If Shorten accusing Abbott of incompetence because of the existence of a deficit, then he further limits the policy options of all governments of all stripes.

2. Focus on something important.

Budget day I argued in April that Labor should have made equality a big budget figure. You could hoard all the relevant data on equality until Budget day, brief the right people that an important measure was coming out that day, and then boom, get some cut through on a topic that wasn’t so meaningless.

If Mr Shorten goes after Mr Abbott on the defict, he adds his imprimatur to the idea that managing a deficit is the most important job a government can have. Assuredly, it’s part of the government’s role. But to place it at the centre of responsibilities is to show a distinct lack of imagination. Find something important and make Budget day about that instead.

3. Tying your own noose.

If Mr Shorten wins government in late 2016 and the deficit is all he’s talked about for the preceding three years, he’ll be forced to fix it, fast. That could prove uncomfortable for him.

Mr Shorten’s approach will depend to some extent on what Mr Hockey has planned. We will know a but more about that once the mid-year economic update (MYEFO) comes out.

It was exactly 51 weeks ago that I wrote about the first MYEFO that Mr Hockey brought down, which was clearly setting the stage for big cuts. I wrote this

“What is the last “cut” that is heralded as a major political reform? Howard strangled the dole payment down below some estimates of the poverty line, but that’s oddly omitted in his hagiography. Even right-wing economist Judith Sloan has argued the dole should now be raised.

When we list the economic reforms that have made Australia great we include microeconomic reform, floating the dollar, an inflation-targeting central bank and the GST.  Not cuts.

If the Abbott government’s first term economic reforms can mainly be labelled “cuts”, what will be its legacy?”

It will be very interesting to see what themes we can read into this year’s MYEFO (perhaps coming out next week, and required by law before the end of January).

Paid Parental Leave – worth cutting eligibility to $100,000?

Tony Abbott’s paid parental leave policy is one of the most expensive pieces of social policy Australia has been offered recently. It is a $5.5 billion scheme funded by a 1.5 per cent levy on big business. It proposes full replacement salary to new mothers, for six months, up to a maximum of $150,000.
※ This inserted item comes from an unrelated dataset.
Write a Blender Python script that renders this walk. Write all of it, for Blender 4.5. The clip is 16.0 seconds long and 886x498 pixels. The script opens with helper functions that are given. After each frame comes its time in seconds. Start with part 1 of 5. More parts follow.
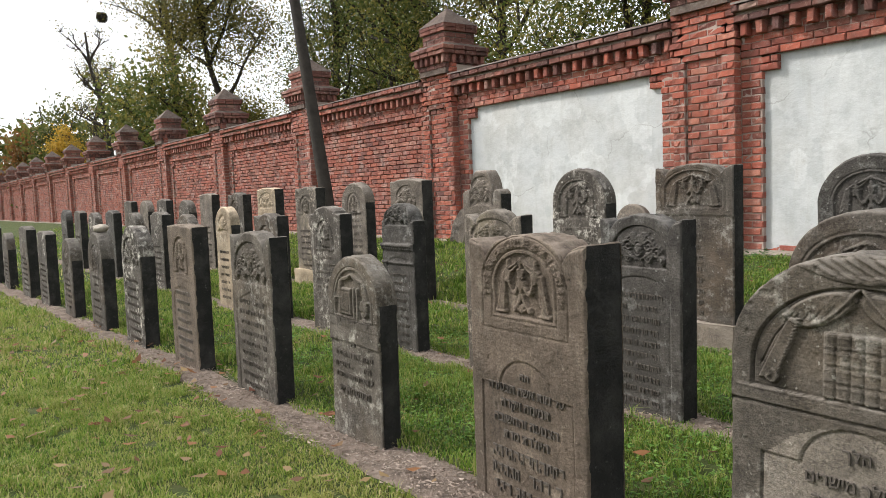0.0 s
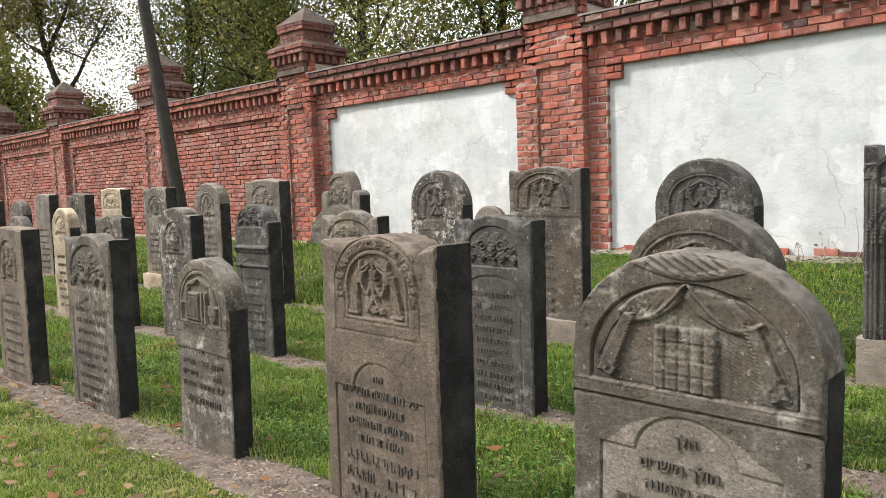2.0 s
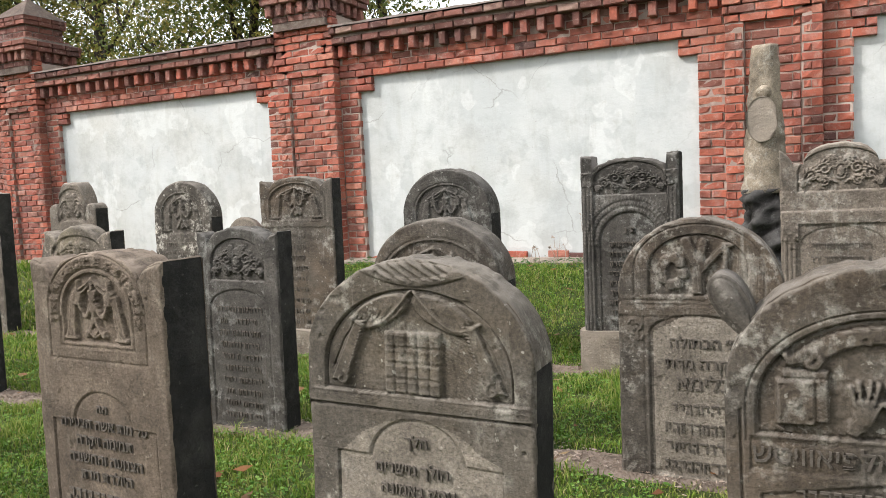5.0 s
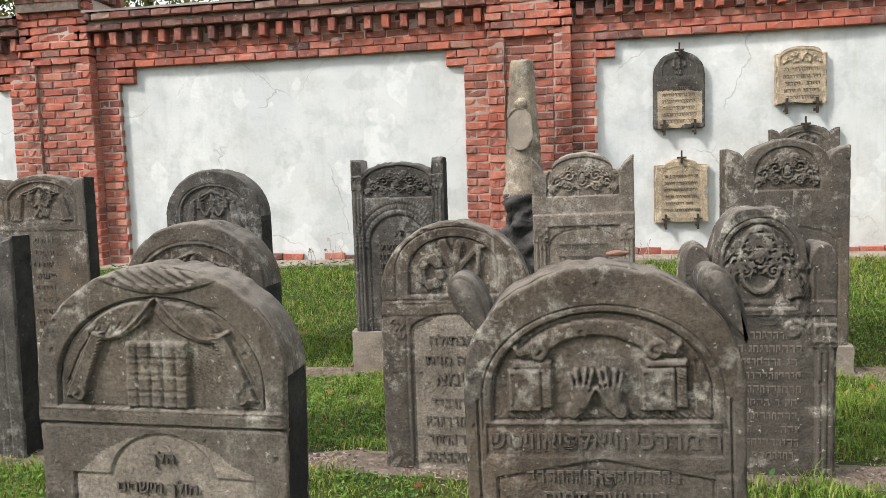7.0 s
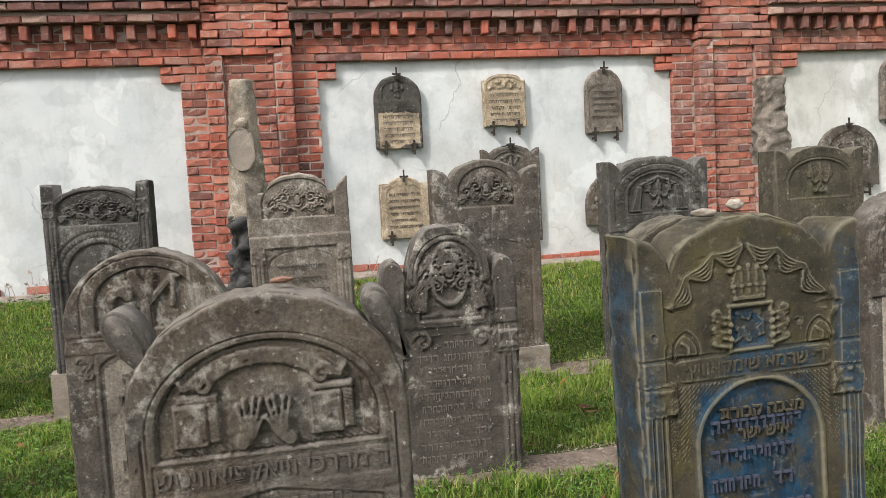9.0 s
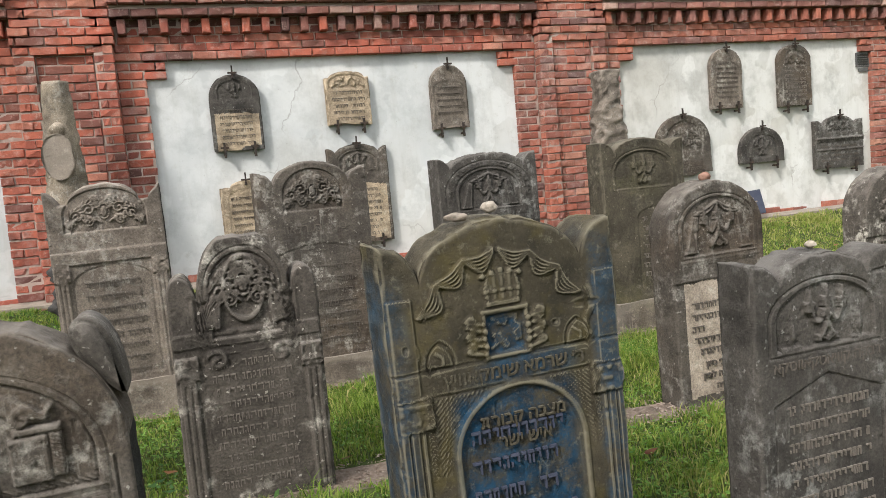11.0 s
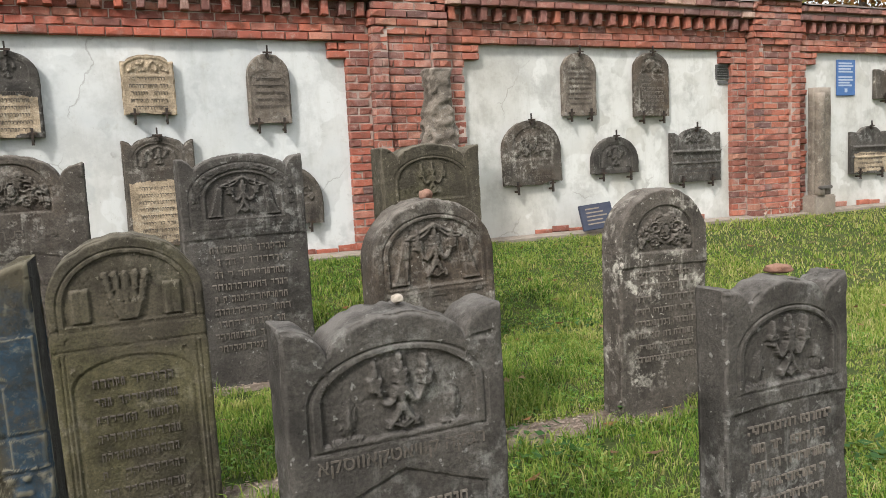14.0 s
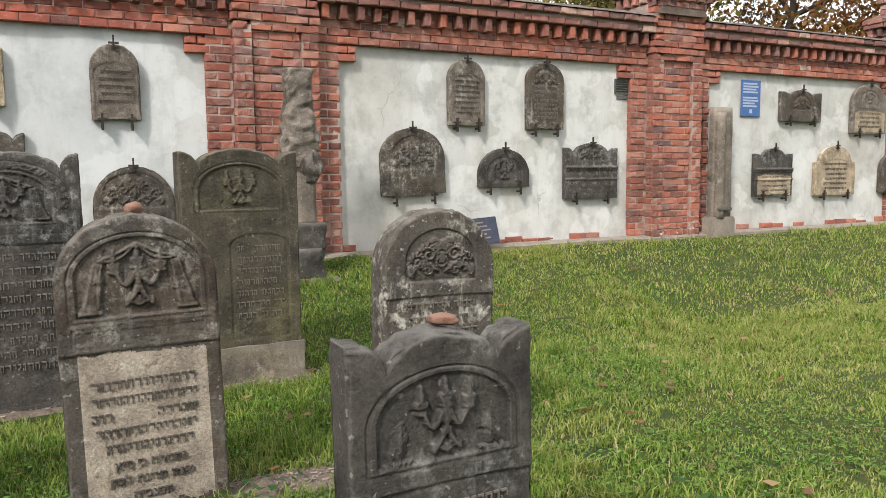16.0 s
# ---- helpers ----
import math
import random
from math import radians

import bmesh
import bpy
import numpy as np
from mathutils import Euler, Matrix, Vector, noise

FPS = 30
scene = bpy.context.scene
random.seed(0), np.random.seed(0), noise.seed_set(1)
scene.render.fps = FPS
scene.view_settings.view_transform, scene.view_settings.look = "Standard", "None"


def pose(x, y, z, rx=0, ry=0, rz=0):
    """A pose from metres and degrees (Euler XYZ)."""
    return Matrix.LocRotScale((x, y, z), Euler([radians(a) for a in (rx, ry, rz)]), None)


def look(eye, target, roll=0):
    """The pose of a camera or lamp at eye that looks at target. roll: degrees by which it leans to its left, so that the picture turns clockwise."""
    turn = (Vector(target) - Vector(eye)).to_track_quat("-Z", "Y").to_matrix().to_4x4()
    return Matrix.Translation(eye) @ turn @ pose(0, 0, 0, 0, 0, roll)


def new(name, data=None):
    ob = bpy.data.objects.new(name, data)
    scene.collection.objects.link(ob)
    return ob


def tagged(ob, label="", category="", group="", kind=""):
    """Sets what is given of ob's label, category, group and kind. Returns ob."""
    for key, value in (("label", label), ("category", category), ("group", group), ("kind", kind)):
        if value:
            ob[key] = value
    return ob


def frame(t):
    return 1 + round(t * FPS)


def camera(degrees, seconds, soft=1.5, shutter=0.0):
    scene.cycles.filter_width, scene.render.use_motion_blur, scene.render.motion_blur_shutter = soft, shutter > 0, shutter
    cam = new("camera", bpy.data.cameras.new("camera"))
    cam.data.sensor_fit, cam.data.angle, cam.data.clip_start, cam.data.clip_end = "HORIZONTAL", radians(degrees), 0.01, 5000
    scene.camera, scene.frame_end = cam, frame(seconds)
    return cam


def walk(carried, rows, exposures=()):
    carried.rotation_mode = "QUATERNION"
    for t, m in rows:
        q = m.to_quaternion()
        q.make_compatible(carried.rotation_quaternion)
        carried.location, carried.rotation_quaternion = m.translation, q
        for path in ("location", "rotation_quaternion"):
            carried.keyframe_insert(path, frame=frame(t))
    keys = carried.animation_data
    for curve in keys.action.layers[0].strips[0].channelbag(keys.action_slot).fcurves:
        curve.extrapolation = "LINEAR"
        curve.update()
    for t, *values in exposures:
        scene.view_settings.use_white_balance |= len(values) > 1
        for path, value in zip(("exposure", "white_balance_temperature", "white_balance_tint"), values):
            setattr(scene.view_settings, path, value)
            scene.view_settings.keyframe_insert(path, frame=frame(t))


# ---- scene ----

But nobody thinks the PPL scheme is well-designed or good value for money.

The jaw-dropping part of the scheme is the $150,000 salary cap, which works out at a maximum rate of pay of $600 per weekday. That’s wildly expensive childcare – even in Sweden, people taking parental leave get only €105/day.

If this policy had been proposed by the Motoring Enthusiasts, the Greens, or the Palmer United Party, everybody from Janet Albrechtsen to Ross Gittins would be arguing they had no concept of how the economy works and were demonstrably unfit to govern. Arguably, Albrechtsen, Gittins et al would be right.
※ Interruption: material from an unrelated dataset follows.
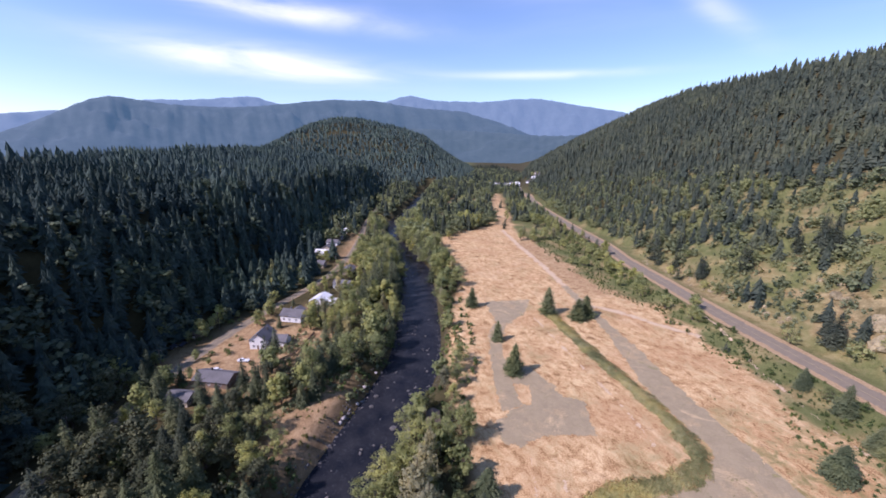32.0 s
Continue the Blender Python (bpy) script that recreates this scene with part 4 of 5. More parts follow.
# gardens and bank along the village
for x, y in scatter(14, 120, (-85, 185, 85, 480), lambda x, y: 13 < r_of(x, y) < 60 and float(to_line(x, y, LEFT_ROAD)[0]) > 6 and x < river_x(y) and free_of_homes(x, y) and clear_of(x, y, 4.5) and (r_of(x, y) < 36 or y > 225) and not (y < 200 and r_of(x, y) < 30) and not (180 < y < 240 and -62 < x < -16) and free_of_homes(x, y, 4), 5.5):
    plant(picker.choice(["alder", "smallleaf", "fir", "poplar", "alder", "round"]), x, y, picker.uniform(7, 17), picker.uniform(1.0, 1.25))
for kind, x, y, high in [("fir", -33, 185, 15), ("fir", -28, 219, 13), ("fir", -38, 190, 14), ("fir", -66, 187, 15), ("fir", -73, 199, 15), ("fir", -82, 165, 16), ("fir", -57, 172, 16), ("smallleaf", -60, 205, 5), ("smallleaf", -55, 215, 3.5), ("smallleaf", -10, 246, 7), ("fir", 25, 268, 22), ("fir", 30, 284, 22), ("fir", 37, 305, 23), ("fir", 33, 296, 20), ("fir", -5, 214, 17), ("fir", 2, 222, 16), ("round", -14, 208, 9), ("fir", -52, 186, 15), ("fir", -42, 165, 18), ("fir", -31, 206, 15), ("fir", -76, 212, 13), ("fir", -76, 168, 18), ("smallleaf", -61, 221, 5), ("fir", -34, 316, 20), ("smallleaf", -39, 250, 7), ("fir", -7, 240, 15), ("alder", -44, 151, 13), ("alder", -31, 143, 12), ("round", -24, 150, 9), ("alder", -12, 236, 12), ("alder", 4, 246, 13)]:
    plant(kind, x, y, high, 1.1)
for x, y in scatter(73, 18, (14, 262, 66, 400), lambda x, y: 13 < r_of(x, y) < 34 and x < river_x(y) and free_of_homes(x, y, 3) and clear_of(x, y, 3.5) and float(to_line(x, y, LEFT_ROAD)[0]) > 9, 6.5):
    plant("fir", x, y, picker.uniform(17, 26), picker.uniform(1.0, 1.25), "tall dark green fir between gardens and river")
# trees in the gardens and along both sides of the village road
for x, y in scatter(18, 95, (-100, 170, 80, 520), lambda x, y: 5.5 < float(to_line(x, y, LEFT_ROAD)[0]) < 24 and free_of_homes(x, y, 1.0) and clear_of(x, y, 4) and r_of(x, y) > 14, 5.0):
    plant(picker.choice(["alder", "smallleaf", "smallleaf", "fir", "round"]), x, y, picker.uniform(4, 11), picker.uniform(1.0, 1.3))
for x, y in scatter(19, 48, (-80, 146, -8, 200), lambda x, y: r_of(x, y) > 15 and free_of_homes(x, y, 1.5) and clear_of(x, y, 4.5) and float(to_line(x, y, LEFT_ROAD)[0]) > 6 and not (-30 < x < 2 and 138 < y < 172), 5.0):
    plant(picker.choice(["shade", "fir", "smallleaf", "fir", "shade"]), x, y, picker.uniform(6, 14), picker.uniform(1.0, 1.25))
for x, y in scatter(20, 55, (-66, 196, 6, 268), lambda x, y: free_of_homes(x, y, -1.5) and clear_of(x, y, 3) and float(to_line(x, y, LEFT_ROAD)[0]) > 5 and r_of(x, y) > 16, 4.0):
    plant("bush", x, y, picker.uniform(1.0, 2.6), picker.uniform(1.0, 1.4), "rounded garden shrub on the dry yard")
# bushes beside the road and on the bank
for x, y in scatter(15, 100, (140, 20, 290, 420), lambda x, y: 9.5 < float(to_line(x, y, HIGHWAY)[0]) < 34 and along(x, y)[1] < 137 and clear_of(x, y, 4), 4.2):
    big = picker.random() < 0.12 + 0.5 * (y > 200)
    plant(picker.choice(["smallleaf", "round", "smallfir"]) if big else "bush", x, y, picker.uniform(5, 10) if big else picker.uniform(1.6, 3.6), picker.uniform(1.1, 1.5))
for x, y in scatter(16, 95, (190, 290, 330, 600), lambda x, y: 11 < float(to_line(x, y, HIGHWAY)[0]) < 44 and along(x, y)[1] < 134 and along(x, y)[1] > np.interp(along(x, y)[0], [285, 315, 360, 425, 520], [98, 95, 90, 82, 92]) and (y > 430 or float(to_line(x, y, HIGHWAY)[0]) < 26) and float(to_line(x, y, CORRIDOR)[0]) > 14 and clear_of(x, y, 3.5), 5.0):
    plant(picker.choice(["smallleaf", "alder", "smallfir"]), x, y, picker.uniform(7, 13), picker.uniform(1.0, 1.3))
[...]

But would cutting the generosity of the scheme deliver a big saving? The Coalition thinks not. This quote is from an article by Phil Coorey, of the Australian Financial Review.
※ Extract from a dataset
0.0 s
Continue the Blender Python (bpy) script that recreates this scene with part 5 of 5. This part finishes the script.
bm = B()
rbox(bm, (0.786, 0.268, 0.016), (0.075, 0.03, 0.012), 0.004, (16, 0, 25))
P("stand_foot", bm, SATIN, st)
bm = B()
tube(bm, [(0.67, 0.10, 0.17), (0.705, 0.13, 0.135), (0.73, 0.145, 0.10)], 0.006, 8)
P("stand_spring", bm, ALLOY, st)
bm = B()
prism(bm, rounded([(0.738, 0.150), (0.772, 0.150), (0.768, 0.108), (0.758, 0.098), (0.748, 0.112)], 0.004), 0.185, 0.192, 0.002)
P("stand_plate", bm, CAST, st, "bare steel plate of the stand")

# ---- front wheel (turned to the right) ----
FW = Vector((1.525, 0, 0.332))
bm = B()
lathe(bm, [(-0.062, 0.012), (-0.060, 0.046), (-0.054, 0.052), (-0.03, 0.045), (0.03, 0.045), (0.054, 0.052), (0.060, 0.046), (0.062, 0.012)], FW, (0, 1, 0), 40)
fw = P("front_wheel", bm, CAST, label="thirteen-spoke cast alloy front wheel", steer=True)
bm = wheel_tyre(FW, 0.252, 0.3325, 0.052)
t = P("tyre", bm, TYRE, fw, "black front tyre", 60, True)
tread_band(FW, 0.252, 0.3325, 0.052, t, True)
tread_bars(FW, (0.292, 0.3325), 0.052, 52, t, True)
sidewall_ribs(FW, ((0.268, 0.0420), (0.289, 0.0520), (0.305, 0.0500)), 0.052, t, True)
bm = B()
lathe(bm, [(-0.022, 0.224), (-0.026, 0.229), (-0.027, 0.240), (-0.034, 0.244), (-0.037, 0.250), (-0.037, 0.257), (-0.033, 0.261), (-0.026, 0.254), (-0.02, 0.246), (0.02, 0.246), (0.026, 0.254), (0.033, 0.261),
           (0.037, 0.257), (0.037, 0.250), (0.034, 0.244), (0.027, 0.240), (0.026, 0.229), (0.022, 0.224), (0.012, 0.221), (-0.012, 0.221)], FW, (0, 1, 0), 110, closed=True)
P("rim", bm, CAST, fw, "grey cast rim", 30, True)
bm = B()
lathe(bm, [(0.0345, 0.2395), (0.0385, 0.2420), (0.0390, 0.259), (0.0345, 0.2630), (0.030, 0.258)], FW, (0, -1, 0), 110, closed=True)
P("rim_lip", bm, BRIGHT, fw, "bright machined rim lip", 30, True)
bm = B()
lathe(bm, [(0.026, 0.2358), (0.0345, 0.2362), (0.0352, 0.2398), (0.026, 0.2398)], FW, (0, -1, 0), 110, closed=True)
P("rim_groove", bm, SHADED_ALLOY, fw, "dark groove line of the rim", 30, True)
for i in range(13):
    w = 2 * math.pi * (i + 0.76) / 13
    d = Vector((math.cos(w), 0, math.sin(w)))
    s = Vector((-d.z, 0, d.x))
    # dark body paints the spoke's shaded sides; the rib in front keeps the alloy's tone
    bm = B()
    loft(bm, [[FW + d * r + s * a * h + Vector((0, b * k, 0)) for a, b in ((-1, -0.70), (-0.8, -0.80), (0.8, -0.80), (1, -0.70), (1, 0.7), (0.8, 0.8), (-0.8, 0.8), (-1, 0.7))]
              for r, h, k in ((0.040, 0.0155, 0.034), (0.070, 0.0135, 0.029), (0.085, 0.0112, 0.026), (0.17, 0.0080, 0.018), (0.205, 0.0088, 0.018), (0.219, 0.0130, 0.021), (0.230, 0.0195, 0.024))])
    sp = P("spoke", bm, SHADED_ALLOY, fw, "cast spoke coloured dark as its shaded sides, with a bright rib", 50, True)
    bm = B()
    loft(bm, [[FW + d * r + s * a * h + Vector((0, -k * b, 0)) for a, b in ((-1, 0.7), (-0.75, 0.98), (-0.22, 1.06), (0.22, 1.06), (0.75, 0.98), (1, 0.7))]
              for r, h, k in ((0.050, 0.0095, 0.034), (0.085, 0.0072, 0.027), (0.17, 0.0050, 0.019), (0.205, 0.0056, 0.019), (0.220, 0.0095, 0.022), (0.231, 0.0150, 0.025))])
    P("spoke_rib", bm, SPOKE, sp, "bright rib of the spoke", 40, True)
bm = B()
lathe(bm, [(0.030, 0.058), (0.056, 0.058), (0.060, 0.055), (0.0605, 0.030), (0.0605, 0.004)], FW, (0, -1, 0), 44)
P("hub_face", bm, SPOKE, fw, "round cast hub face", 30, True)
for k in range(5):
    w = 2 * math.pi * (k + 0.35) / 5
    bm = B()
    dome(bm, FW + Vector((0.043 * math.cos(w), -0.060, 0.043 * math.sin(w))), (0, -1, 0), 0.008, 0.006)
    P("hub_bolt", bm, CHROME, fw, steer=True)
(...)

“The difference between a $100,000 and $150,000 salary cap is not seen as a major impediment to reaching a deal because about 90 per cent of women of child-bearing age earn under $100,000.

The Coalition has been looking at ways to make its policy more affordable and dropping the salary cap to $100,000 was not deemed worth it in terms of savings.”

The truth is that while plenty of Australians make over $100,000 – over 837,000 people, statistics say – only 18 per cent of them are women.  And of course, earning power tends to increase with age.

Screen Shot 2014-01-29 at 10.53.24 am
Number of women earning over $104,000, sorted by age and state. (Incidentally, in WA and QLD, women aged 15-24 are more likely to make the big bucks than those over 65. One guess why.)

Women’s earning peak happens after their fertility peak. Earnings peak around age 40, while the most common age to give birth is 32.

Screen Shot 2014-01-29 at 10.11.29 am

That means only 5,400 women earning over $104,000 would be eligible for the payment each year, according to my calculations. [Don’t thank me for making the data category end at $104,000, thank the ABS.]

Births, categorised by state of residence and age of mothers
Births, categorised by state of residence and age of mothers

[This link will take you to a big google drive spreadsheet where you can check my calculations and see some interesting graphs.]

The Greens are proposing a similar policy to the Coalition, but with a $100,000 eligibility cut off.

So what would be the saving of cutting eligibility to $100,000?

Assume the average claimed salary is $130,000. The net cost of 6 months extra pay is $15,000. 5,400 births @ $15,000 =

Just $81.2 million, or 1.48 per cent of the total cost of the $5.5 billion scheme. (Likely a conservative estimate, given some assumptions I had to make.)

That’s a rounding error in the Australian Government’s social policy budget. Do we just blink and move on?

I say no. The Commission of Audit is currently moving through the Government’s books, trying to find savings everywhere. They are likely to have a very fine-tooth comb. An $80 million saving is one they would pocket with delight. The government also has a social welfare review running, looking at Newstart and the Disability Support Pension.

Politically, $80 million seems like a small price to pay to garner headlines and combat a “women problem.” But from a policy perspective it makes sense to cut the rate. If you frame the question as “how can the Australian people best spend a spare $80 million,” the answer is never “funnel it via the government to the very rich.” 

Realistically, Paid Parental Leave is unlikely to be introduced in the same format it was sold to the Australian people.

If I was advising the government, I’d say: pledge to introduce it slowly. Start off paying up to a salary cap of $60,000 and say you intend to ramp it up by 10 per cent a year.

Then wait.  Something will come up for which there is great public support. It might be rebuilding after a flood. It might be sending troops off to the South Pacific to help restore stability somewhere. It might be a surge of support for pre-K education. Then you can raid the PPL cookie jar to fund that.